Nasaw Claims Carnegie Believed in Importance of Basic Scientific Research
But notice that the two main examples of what Carnegie himself chose to fund (the Wilson Observatory and the yacht to collect geophysical data), were empirically oriented, not theoretically oriented.
(p. 480) Carnegie was, as Harvard President James Bryant Conant would comment in 1935 on the centenary of his birth, "more than a generation ahead of most business men of this country [in understanding] the importance of science to industry." He recognized far better than his peers how vital basic scientific research was to the applied research that industry fed off. George Ellery Hale, an astronomer and astrophysicist, later to be the chief architect of the National Research Council, was astounded when he learned of Carnegie's commitment to pure research. "The provision of a large endowment solely for scientific research seemed almost too good to be true.... Knowing as I did the difficulties of obtaining money for this purpose and (p. 481) devoted as I was to research rather than teaching, I could appreciate some of the possibilities of such an endowment." Hale applied for funds to build an observatory on Mount Wilson in California, and got what he asked for. It would take until 1909 to build and install a 60-inch reflecting telescope in the observatory; in 1917, a second 100-inch telescope, the largest in the world, was added.

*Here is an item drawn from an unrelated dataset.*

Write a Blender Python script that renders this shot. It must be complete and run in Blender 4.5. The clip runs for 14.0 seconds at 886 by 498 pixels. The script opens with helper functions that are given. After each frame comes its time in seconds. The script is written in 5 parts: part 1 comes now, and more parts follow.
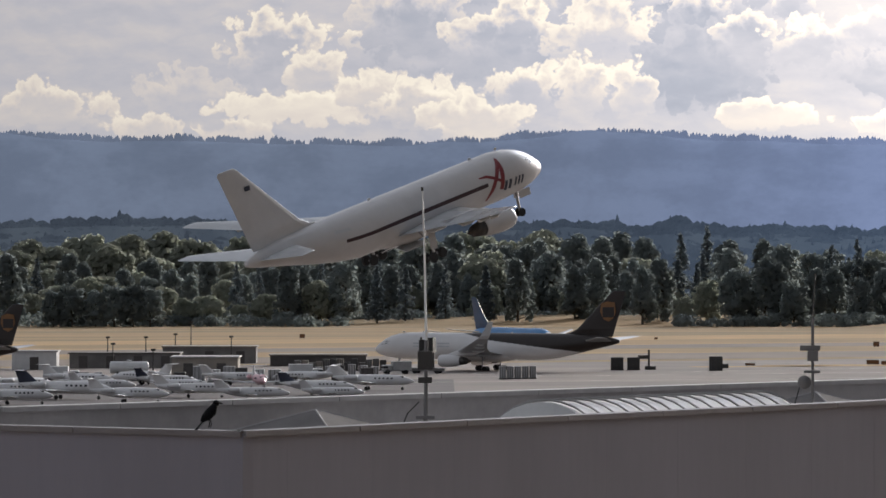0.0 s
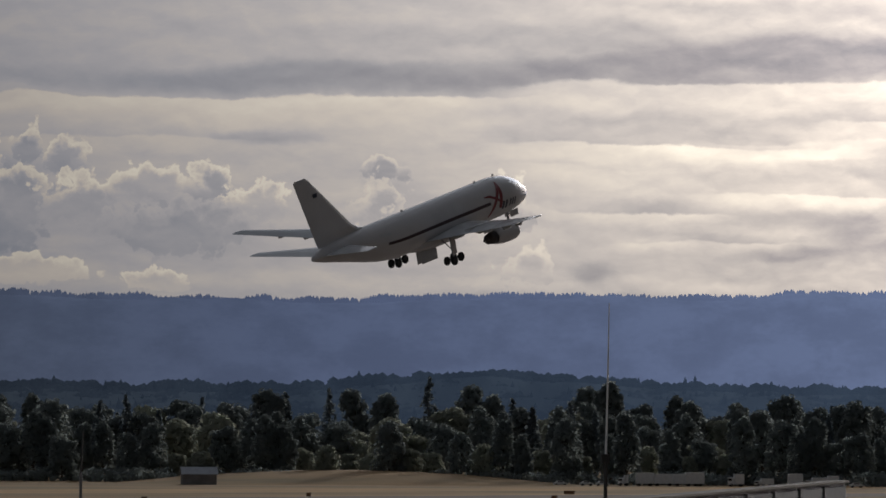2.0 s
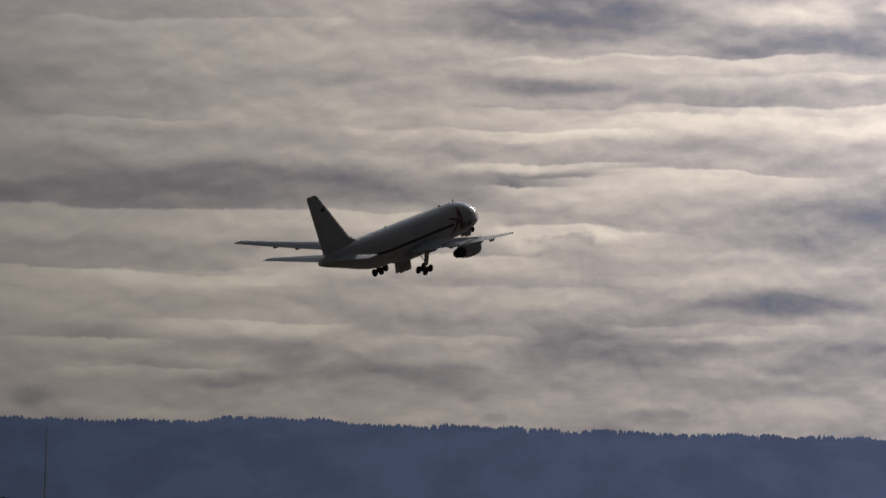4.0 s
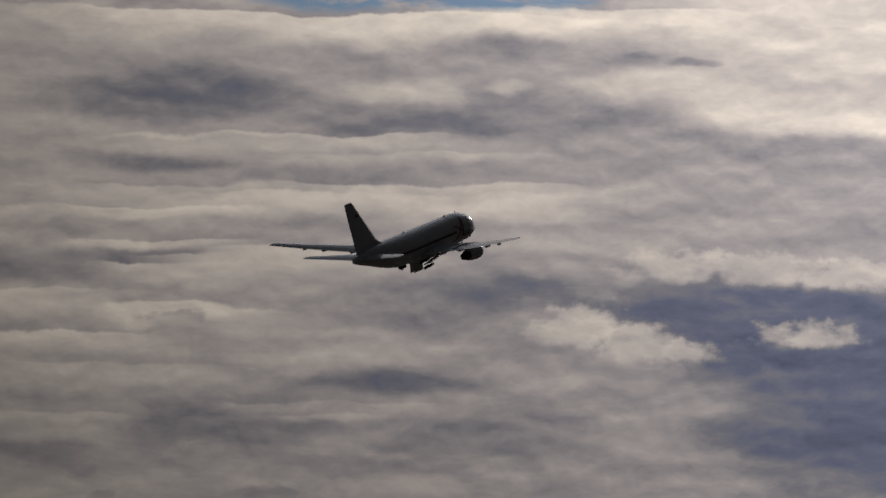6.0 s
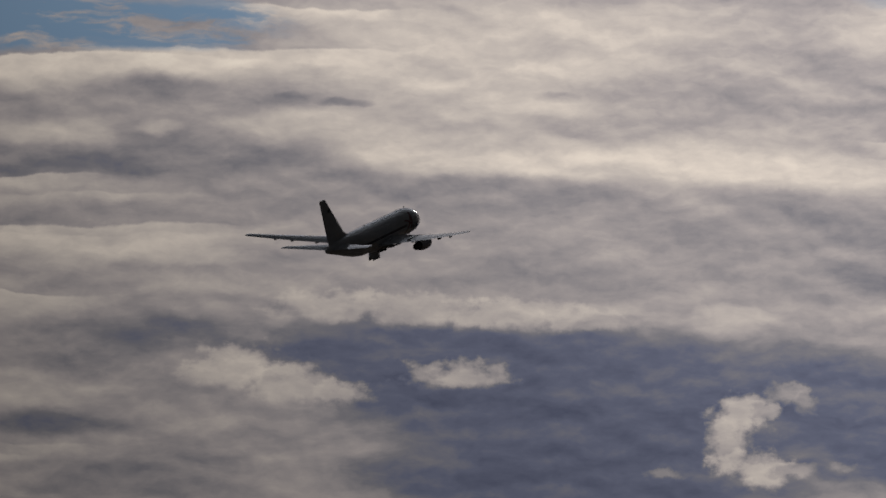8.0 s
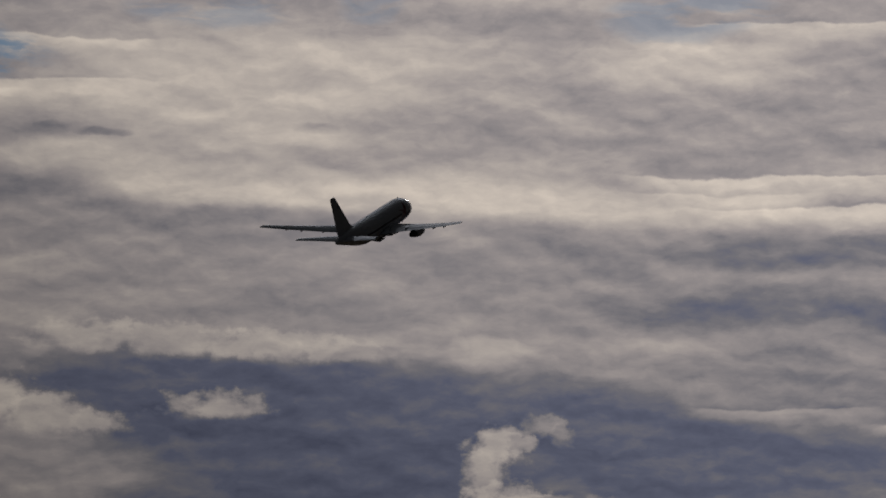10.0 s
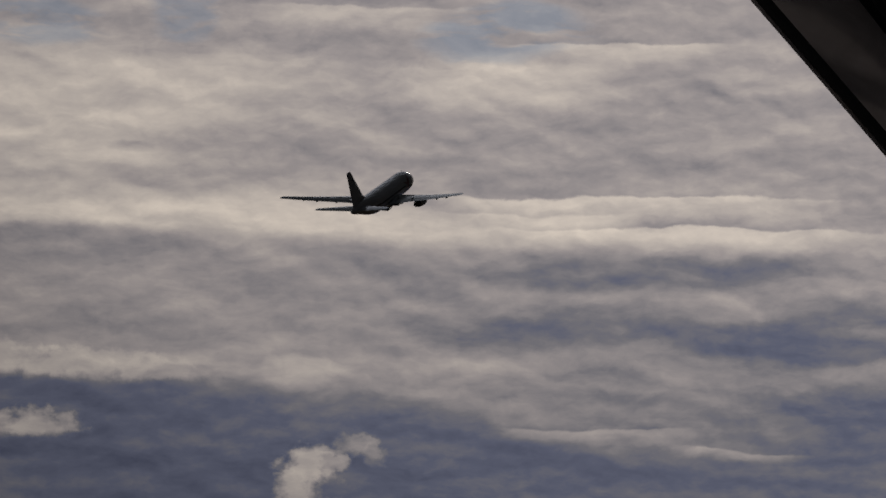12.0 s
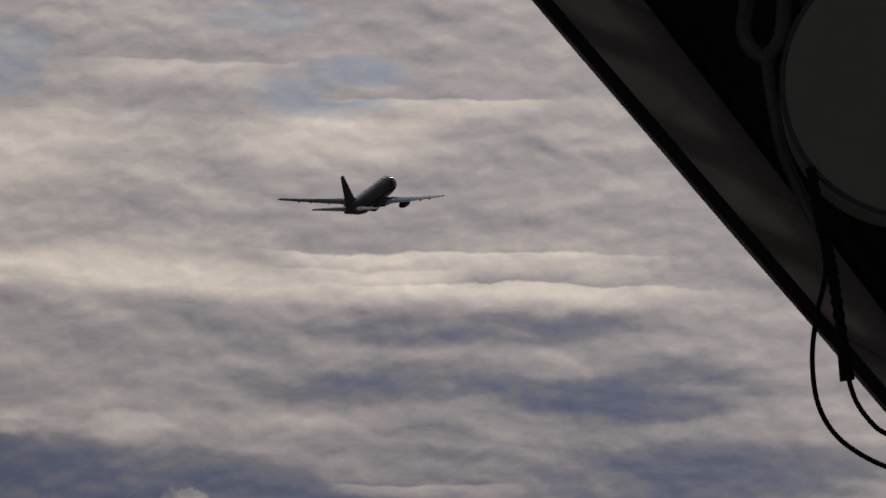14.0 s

The Mount Wilson Observatory-- and the work of its astronomers and astrophysicists-- was only one of the projects funded in the early years of the new institution. Another, of which Carnegie was equally proud, was the outfitting of the Carnegie, an oceangoing yacht with auxiliary engine, built of wood and bronze so that it could collect geophysical data without the errors inflicted on compass readings by iron and steel. The ship was launched in 1909; by 1911, Carnegie could claim that the scientists on board had already been able to correct several significant errors on navigational maps.
Nasaw, David. Andrew Carnegie. New York: Penguin Press, 2006.
(Note: ellipsis, and italics, in original.)
(Note: the pagination of the hardback and paperback editions of Nasaw's book are the same.)